Major League Baseball has recognized the need for change, and created the Take the Field program designed to provide training and employment opportunities for women pursuing careers in areas traditionally dominated by men.

"We have to look at what platforms we are giving to give more women exposure to decision-makers in our game, and close whatever the perceived gaps are, to make sure they are competitive," Renee Tirado, MLB's chief diversity and inclusion officer, told MLB.com. "And we need to ensure they are actually getting opportunities to work in our game, at some capacity — at a minimum, to get them into the pipeline, to get exposure."

“There was never an application for this job. I got it through networking.
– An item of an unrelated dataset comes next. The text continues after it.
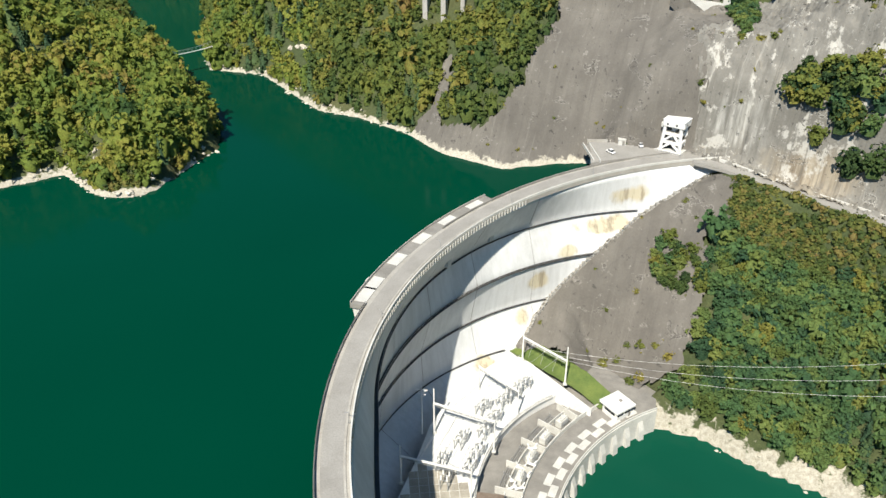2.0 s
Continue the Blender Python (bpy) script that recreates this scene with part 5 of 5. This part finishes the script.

I talked to whoever would give me the time of day.”

— Regan Durham, sport and entertainment
     management major

The program had only 50 openings this year, and Durham made the cut. She attended the Take the Field program in December 2018 during the MLB Winter Meetings in Las Vegas. The senior had already secured job interviews with five teams in preparation for graduation, but the program helped her land a sixth and become even more prepared. It included speakers and panels on breaking into the game, resume building, networking and mock interviews.

It also gave her a chance to meet with MLB executives as well as other women who, like her, want to step through the doors that once were closed.

Durham went on from the program to her interviews, accepting the offer from the Twins for a season-long internship, while she fulfills the last requirement for her degree from South Carolina and gets her foot in the door.

Arriving at spring training to begin the job, she found there are more women breaking into baseball than she expected.

“It was kind of eye-opening to see I was not the only one,” Durham says. She has also found that the players and male coaches and management are embracing the change. “I’ve been surprised that people are not surprised. I’ve been welcomed much more than I expected to be.”

Durham says the Department of Sport and Entertainment faculty and Gamecock Athletics staff at South Carolina encouraged her throughout her time as an undergraduate student, mentioning Coordinator of Baseball Administration / Director of Player Development Stuart Lake as a particular influence.

The opportunity to be in classes taught by Susan O’Malley, the first woman to be president of a professional sports franchise, was also important to her.

“She is someone I idolized,” Durham says.

Durham is not yet certain where she wants to go in her career in baseball. Scouting and player development currently appeals to her, but she knows that could change as she gains experience.

“The game is evolving so fast,” she says. “I very well may want to do something that doesn’t exist yet.”

Whatever that thing may be, Durham will be prepared for it. She is ready to work as hard as it takes, and determined to make it to the top.